Instructions for the task: Below is a listing. Gather each line of it that contains "None".

----- Supplied information -----

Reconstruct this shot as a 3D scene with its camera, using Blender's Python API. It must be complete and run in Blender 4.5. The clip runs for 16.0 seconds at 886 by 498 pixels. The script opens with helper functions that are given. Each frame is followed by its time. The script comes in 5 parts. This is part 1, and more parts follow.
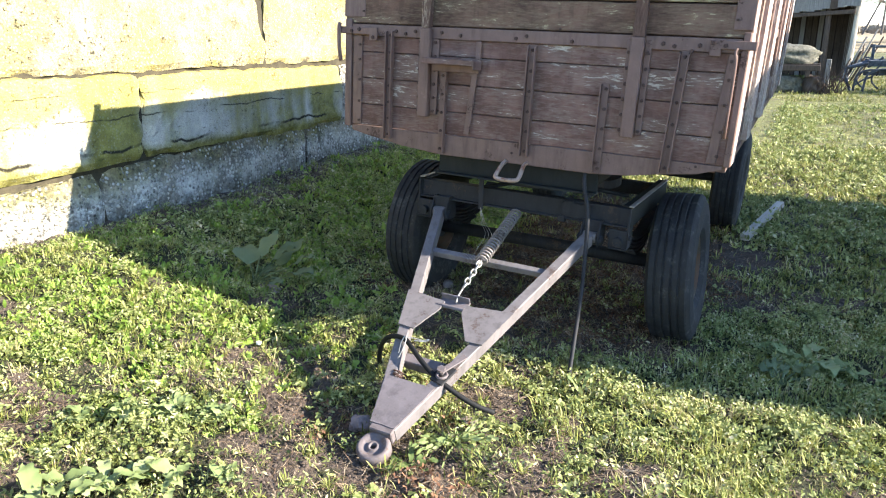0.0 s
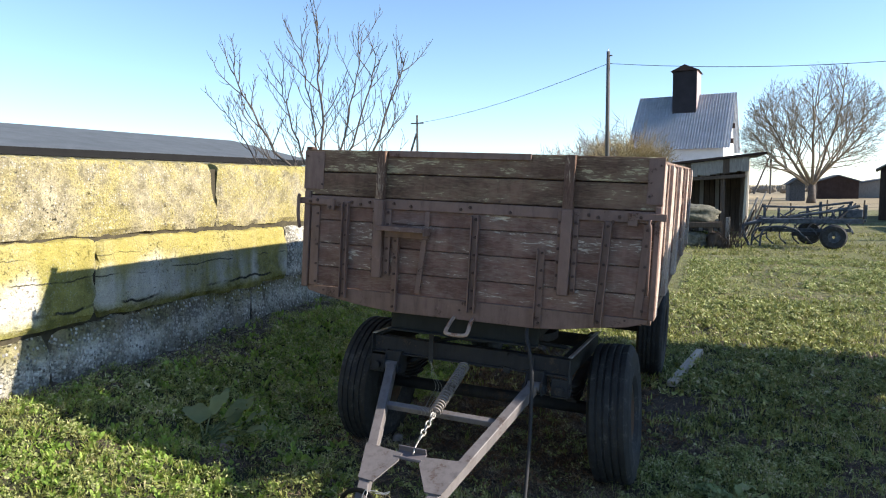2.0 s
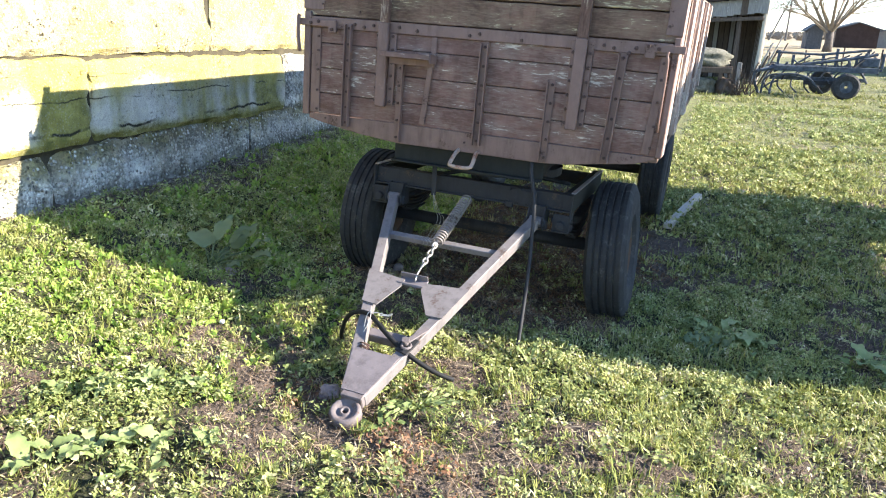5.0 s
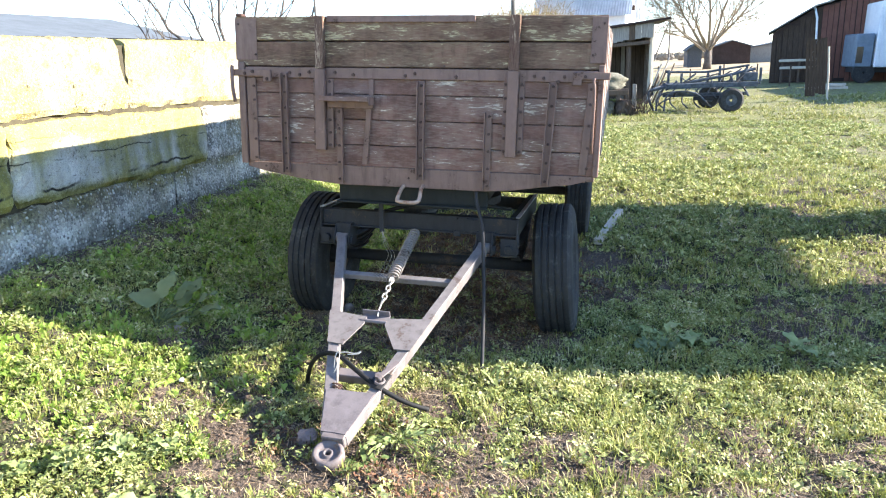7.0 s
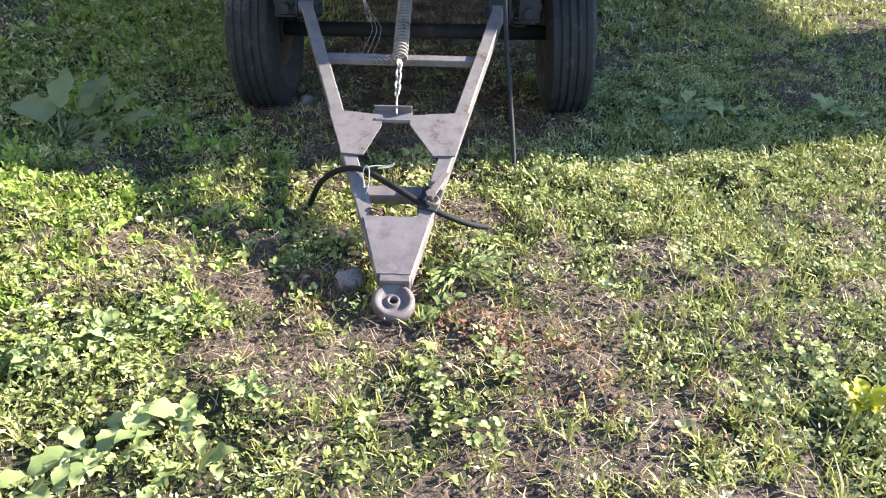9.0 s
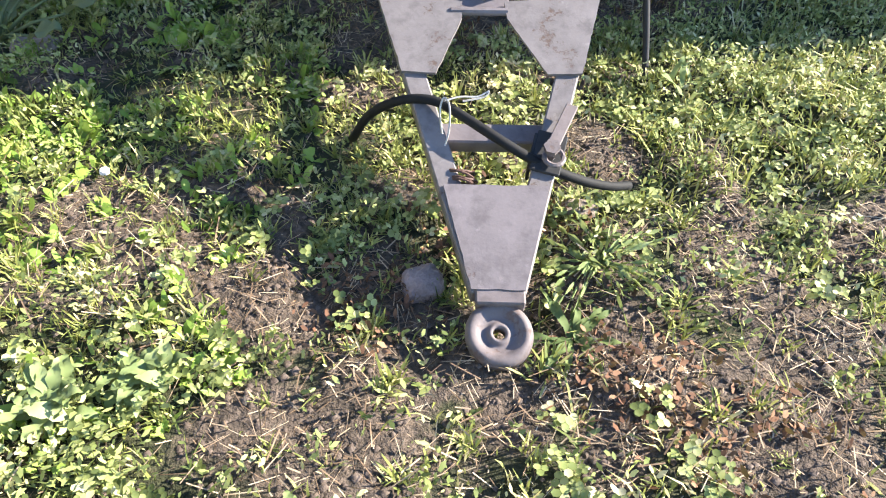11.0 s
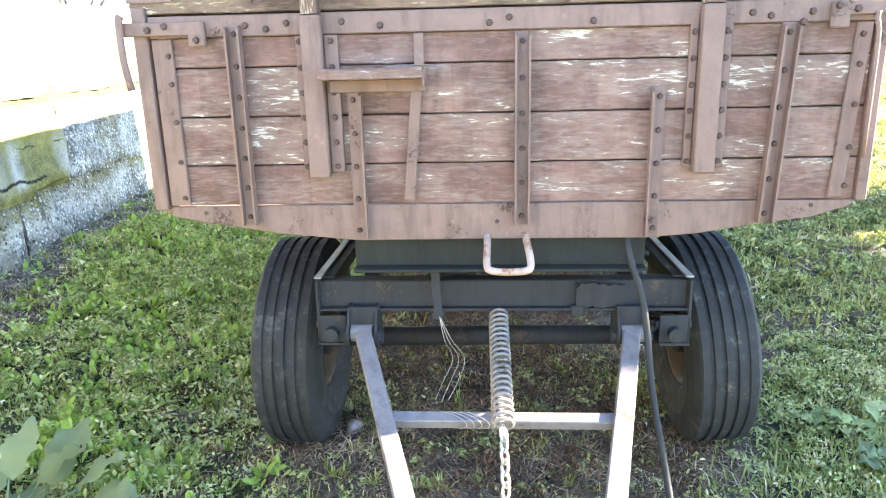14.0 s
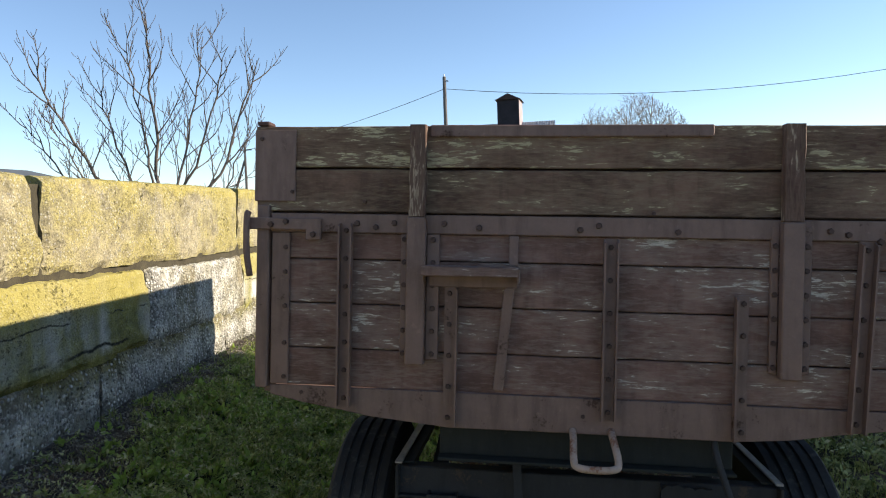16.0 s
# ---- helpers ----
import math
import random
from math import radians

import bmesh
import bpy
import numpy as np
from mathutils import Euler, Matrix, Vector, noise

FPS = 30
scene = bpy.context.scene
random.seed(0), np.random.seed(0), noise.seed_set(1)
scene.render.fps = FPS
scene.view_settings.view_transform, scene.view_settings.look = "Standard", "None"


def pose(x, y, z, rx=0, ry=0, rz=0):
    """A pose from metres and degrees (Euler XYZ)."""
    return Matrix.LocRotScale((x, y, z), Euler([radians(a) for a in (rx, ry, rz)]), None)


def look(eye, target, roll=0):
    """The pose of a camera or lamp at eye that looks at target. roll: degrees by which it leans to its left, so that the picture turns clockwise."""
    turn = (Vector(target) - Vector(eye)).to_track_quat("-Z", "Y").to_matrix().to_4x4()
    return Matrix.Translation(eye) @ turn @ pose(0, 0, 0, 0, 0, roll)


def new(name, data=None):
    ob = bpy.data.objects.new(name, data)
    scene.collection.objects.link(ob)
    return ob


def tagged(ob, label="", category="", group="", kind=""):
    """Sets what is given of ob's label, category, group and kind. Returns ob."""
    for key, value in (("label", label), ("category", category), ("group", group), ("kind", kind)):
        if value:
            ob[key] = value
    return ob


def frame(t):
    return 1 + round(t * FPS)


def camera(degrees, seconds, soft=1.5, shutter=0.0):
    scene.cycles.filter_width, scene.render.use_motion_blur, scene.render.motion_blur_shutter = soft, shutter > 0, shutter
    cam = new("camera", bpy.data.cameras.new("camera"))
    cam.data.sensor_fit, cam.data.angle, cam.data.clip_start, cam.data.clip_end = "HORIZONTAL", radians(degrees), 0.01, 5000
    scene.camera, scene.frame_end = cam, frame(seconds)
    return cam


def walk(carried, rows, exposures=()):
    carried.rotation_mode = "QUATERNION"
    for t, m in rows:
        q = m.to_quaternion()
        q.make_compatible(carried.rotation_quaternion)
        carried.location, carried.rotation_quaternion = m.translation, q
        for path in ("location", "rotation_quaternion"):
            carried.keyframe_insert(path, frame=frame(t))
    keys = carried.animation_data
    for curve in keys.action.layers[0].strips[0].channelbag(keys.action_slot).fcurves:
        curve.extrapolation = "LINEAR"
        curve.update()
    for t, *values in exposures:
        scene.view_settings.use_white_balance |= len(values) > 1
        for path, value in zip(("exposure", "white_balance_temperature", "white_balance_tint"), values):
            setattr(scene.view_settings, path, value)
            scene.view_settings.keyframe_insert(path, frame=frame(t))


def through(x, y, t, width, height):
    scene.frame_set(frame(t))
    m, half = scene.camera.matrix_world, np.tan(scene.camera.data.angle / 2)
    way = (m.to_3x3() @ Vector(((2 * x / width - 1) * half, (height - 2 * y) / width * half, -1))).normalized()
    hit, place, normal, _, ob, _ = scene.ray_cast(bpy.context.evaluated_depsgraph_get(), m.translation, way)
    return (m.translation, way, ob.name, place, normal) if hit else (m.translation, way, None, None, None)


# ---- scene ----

-----

The completed task:
scene.view_settings.view_transform, scene.view_settings.look = "Standard", "None"
    return Matrix.LocRotScale((x, y, z), Euler([radians(a) for a in (rx, ry, rz)]), None)
def new(name, data=None):
    return (m.translation, way, ob.name, place, normal) if hit else (m.translation, way, None, None, None)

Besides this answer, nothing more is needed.